Giulio Regeni, il 28enne scomparso al Cairo il 25 gennaio scorso, è stato trovato morto in un fosso lungo l’autostrada per Alessandria. Sul corpo ci sono segni di tortura, bruciature di sigaretta, ferite da coltello e indizi che fanno pensare a una morte lenta. A riferirlo è il procuratore egiziano all’Associated Press. Mentre per il direttore dell’Amministrazione generale delle indagini di Giza, “le indagini preliminari parlano di un incidente stradale” e smentiscono che il ragazzo “sia stato raggiunto da colpi di arma da fuoco o sia stato accoltellato”. Per Shahira Amin, ex vicedirettrice della tv pubblica egiziana Nile Tv e attualmente giornalista indipendente, “purtroppo la versione più attendibile è quella del procuratore. Nei giorni precedenti alla scomparsa di Regeni le forze dell’ordine egiziane hanno dato diversi segni di paranoia, arrivando ad arrestare uno studente americano la cui unica colpa era quella di studiare l’arabo ed esercitarsi nella conversazione in un bar”.
Che cosa ne pensa della morte di Giulio Regeni?
E’ una vicenda molto misteriosa e potrebbero esserci dietro anche dei delinquenti comuni. Dobbiamo dare alle autorità il tempo per fare le indagini. Sono profondamente dispiaciuta per la famiglia e per questa giovane vita stroncata. Non stiamo parlando di un visitatore di passaggio che era in Egitto per due o tre giorni, ma di una persona che amava il nostro Paese e che viveva insieme a noi.
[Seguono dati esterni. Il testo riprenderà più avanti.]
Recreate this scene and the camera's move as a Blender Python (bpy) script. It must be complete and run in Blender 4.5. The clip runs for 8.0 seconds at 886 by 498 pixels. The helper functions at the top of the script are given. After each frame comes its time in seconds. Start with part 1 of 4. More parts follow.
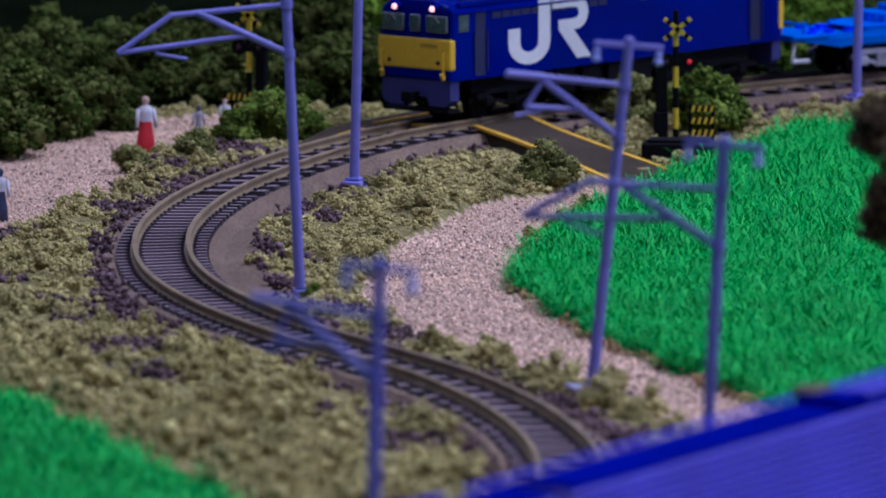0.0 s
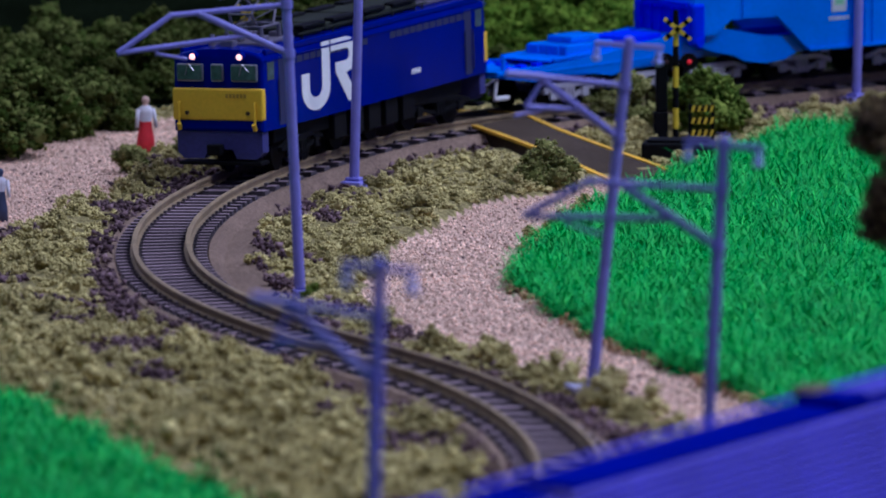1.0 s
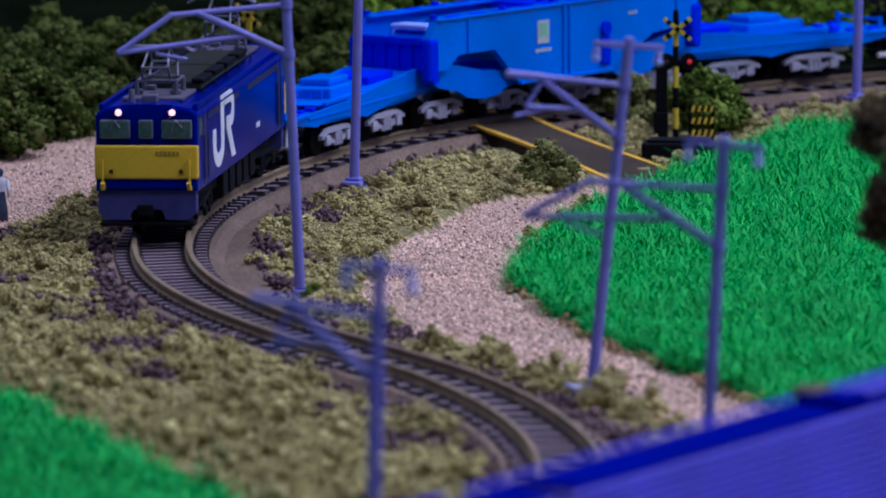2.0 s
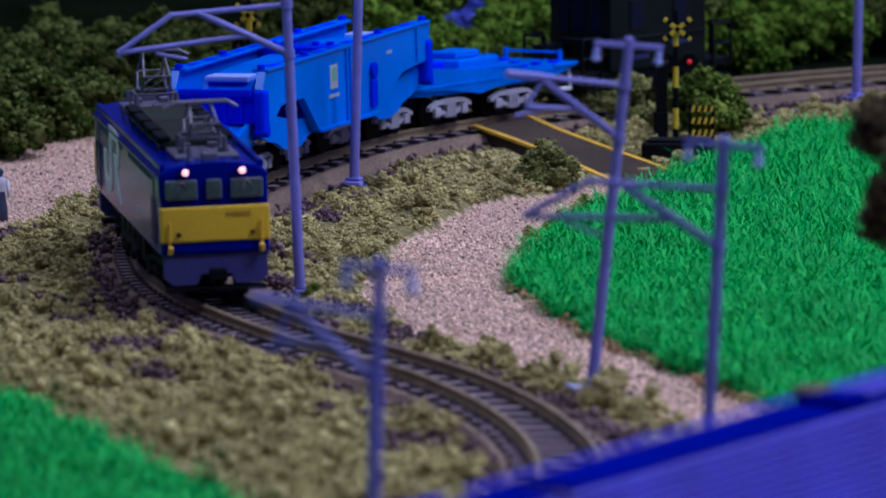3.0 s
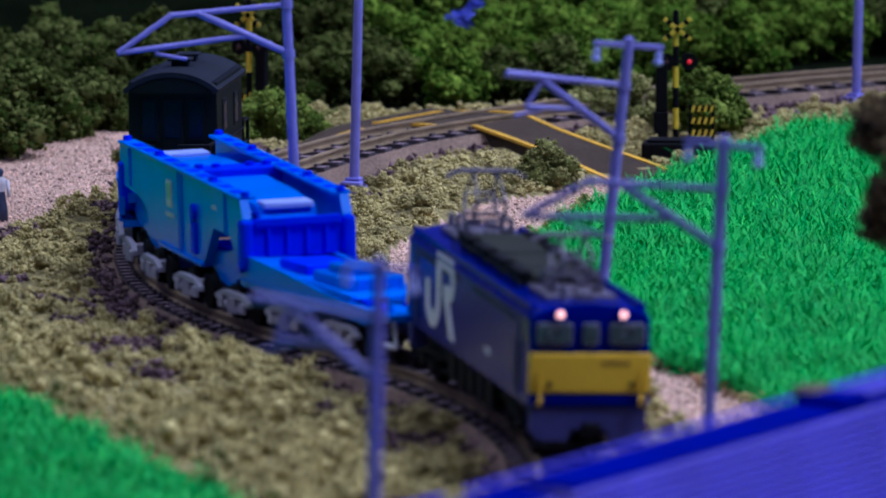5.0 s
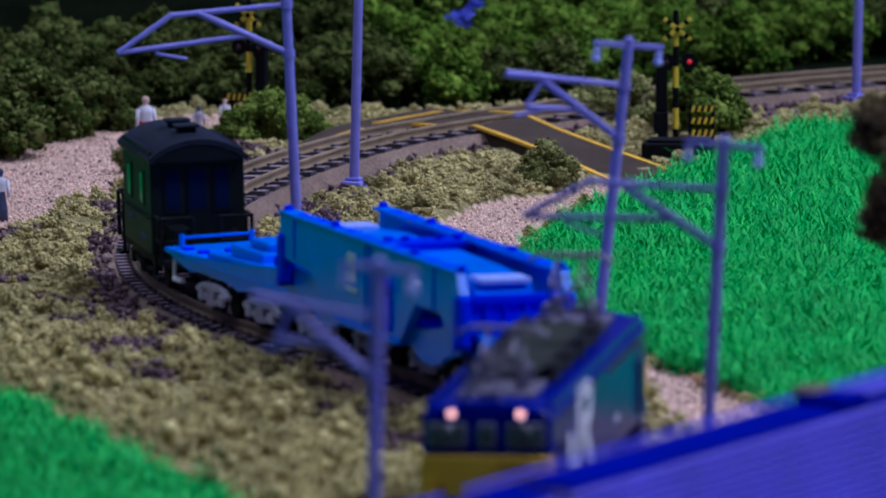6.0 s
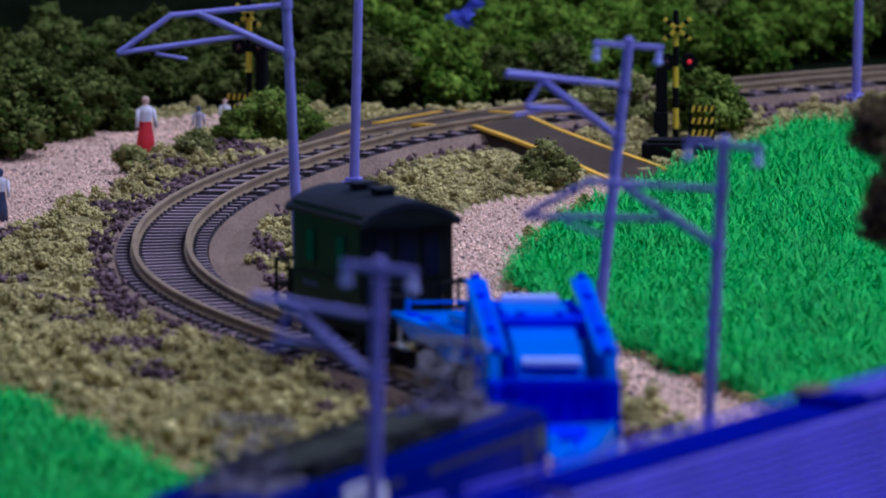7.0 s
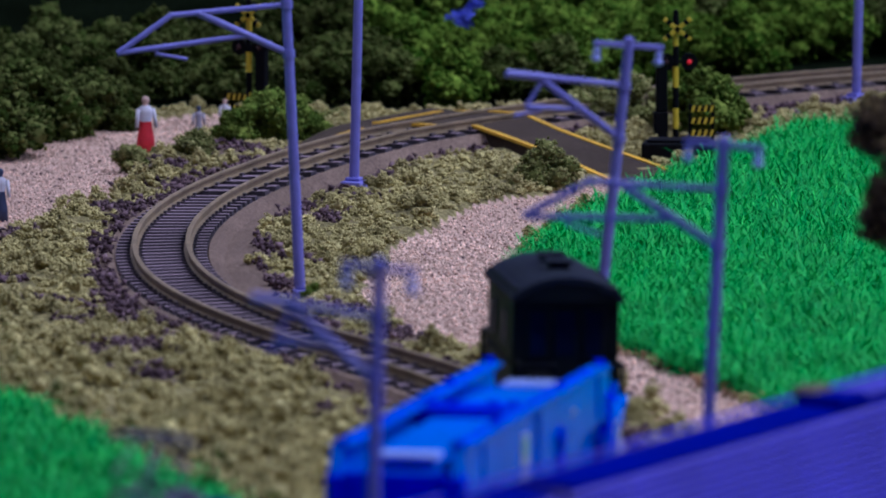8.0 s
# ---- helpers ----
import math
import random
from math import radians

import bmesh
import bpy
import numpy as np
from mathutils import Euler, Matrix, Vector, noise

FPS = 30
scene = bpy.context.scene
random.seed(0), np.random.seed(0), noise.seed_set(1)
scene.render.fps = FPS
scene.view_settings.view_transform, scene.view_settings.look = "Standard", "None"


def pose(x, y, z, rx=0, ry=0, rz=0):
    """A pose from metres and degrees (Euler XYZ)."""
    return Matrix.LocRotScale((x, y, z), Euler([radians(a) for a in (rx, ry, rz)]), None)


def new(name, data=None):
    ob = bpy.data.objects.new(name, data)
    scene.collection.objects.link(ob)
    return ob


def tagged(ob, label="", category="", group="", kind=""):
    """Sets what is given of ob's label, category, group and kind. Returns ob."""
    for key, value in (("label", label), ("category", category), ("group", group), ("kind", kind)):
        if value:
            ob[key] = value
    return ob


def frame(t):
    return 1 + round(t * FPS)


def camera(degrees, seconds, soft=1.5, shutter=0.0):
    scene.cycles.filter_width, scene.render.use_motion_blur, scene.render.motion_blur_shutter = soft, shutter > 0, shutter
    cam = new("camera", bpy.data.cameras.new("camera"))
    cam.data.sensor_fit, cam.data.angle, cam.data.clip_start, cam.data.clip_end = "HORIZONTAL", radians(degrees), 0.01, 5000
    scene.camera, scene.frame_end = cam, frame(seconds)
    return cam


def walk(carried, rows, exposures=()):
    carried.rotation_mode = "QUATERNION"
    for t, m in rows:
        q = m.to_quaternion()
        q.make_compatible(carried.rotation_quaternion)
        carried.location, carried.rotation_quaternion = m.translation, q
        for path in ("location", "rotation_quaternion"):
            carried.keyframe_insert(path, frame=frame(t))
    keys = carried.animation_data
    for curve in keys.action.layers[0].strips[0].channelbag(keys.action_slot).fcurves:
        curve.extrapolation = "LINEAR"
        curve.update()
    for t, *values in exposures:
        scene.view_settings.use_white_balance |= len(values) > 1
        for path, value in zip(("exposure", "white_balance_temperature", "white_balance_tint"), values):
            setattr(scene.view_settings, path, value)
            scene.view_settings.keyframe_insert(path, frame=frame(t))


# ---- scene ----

Lei per quale pista propende?
Prima del 25 gennaio, anniversario della rivoluzione, c’erano molta paura e paranoia da parte delle forze dell’ordine. Gli agenti hanno compiuto centinaia di incursioni negli appartamenti del centro del Cairo, arrestando amministratori dei gruppi di Facebook e chiudendo diversi spazi culturali. A ciò si è aggiunto un grande sospetto nei confronti degli stranieri.
Come si è concretizzato questo sospetto?
Una settimana prima della scomparsa di Giulio Regeni, uno studente americano di arabo si è seduto in un bar del centro del Cairo e ha cercato di iniziare una conversazione con alcune persone del posto. La polizia è entrata nel bar, lo ha arrestato e lo ha espulso dal Paese, affermando che stava sobillando le proteste.
Regeni potrebbe anche essere stato rapito e ucciso dall’Isis?
Escludo che possano essere stati dei jihadisti. Non soltanto perché questi ultimi non fumano, come ha osservato la Bbc, ma anche perché non sono in grado di arrivare nel centro del Cairo e rapire qualcuno.
La procura ha parlato di torture mentre la polizia le ha escluse. Chi ha ragione?
Io credo al procuratore. Tutti i media hanno riportato che Regeni aveva dei segni di tortura su tutto quanto il corpo. C’è quindi una mancanza di trasparenza, e del resto non è la prima volta che si negano fatti rispetto ai quali c’è addirittura una prova video.
In che senso?
Mercoledì per esempio una donna è stata schiaffeggiata sul metrò da un poliziotto e l’azione è stata filmata da una telecamera. Eppure un funzionario del ministero dell’Interno è andato in tv e ha detto che il fatto non era mai avvenuto.
Come valuta questo atteggiamento delle autorità egiziane?
Questa tendenza a negare i fatti non fa altro che peggiorare le cose. Nel caso di Giulio Regeni ritengo però dovrà esserci trasparenza e il nostro governo sarà costretto a dire la verità. Sono profondamente addolorata per la sorte di questo ragazzo, ma il fatto che sia coinvolto il governo italiano costringerà le autorità egiziane ad andare in fondo a questa vicenda e a scoprire chi lo ha ucciso. I colpevoli devono essere portati di fronte alla giustizia ed essere chiamati a risponderne.
Lei ritiene che ci siano responsabilità anche da parte del governo egiziano?
No, ma da parte del governo dovrebbe esserci maggiore fermezza. Occorre mostrare una tolleranza zero nei confronti di certi comportamenti messi in atto dalla polizia. Io stessa ne ho fatto esperienza.
Personalmente?
Sì. Lo scorso giugno ho pubblicato un articolo in cui affermavo che la polizia deve essere chiamata a rispondere della sua brutalità, perché in Egitto c’è stata una rivoluzione contro questi metodi. Dopo la pubblicazione non soltanto il programma televisivo che conducevo è stato sospeso, ma sono stata anche processata con l’accusa di essere una minaccia per la sicurezza nazionale. La sentenza è attesa per sabato 6 febbraio, dopo essere stata rimandata di mese in mese per tenermi in uno stato di continua ansia. Il loro obiettivo è costringermi al silenzio perché non accettano critiche.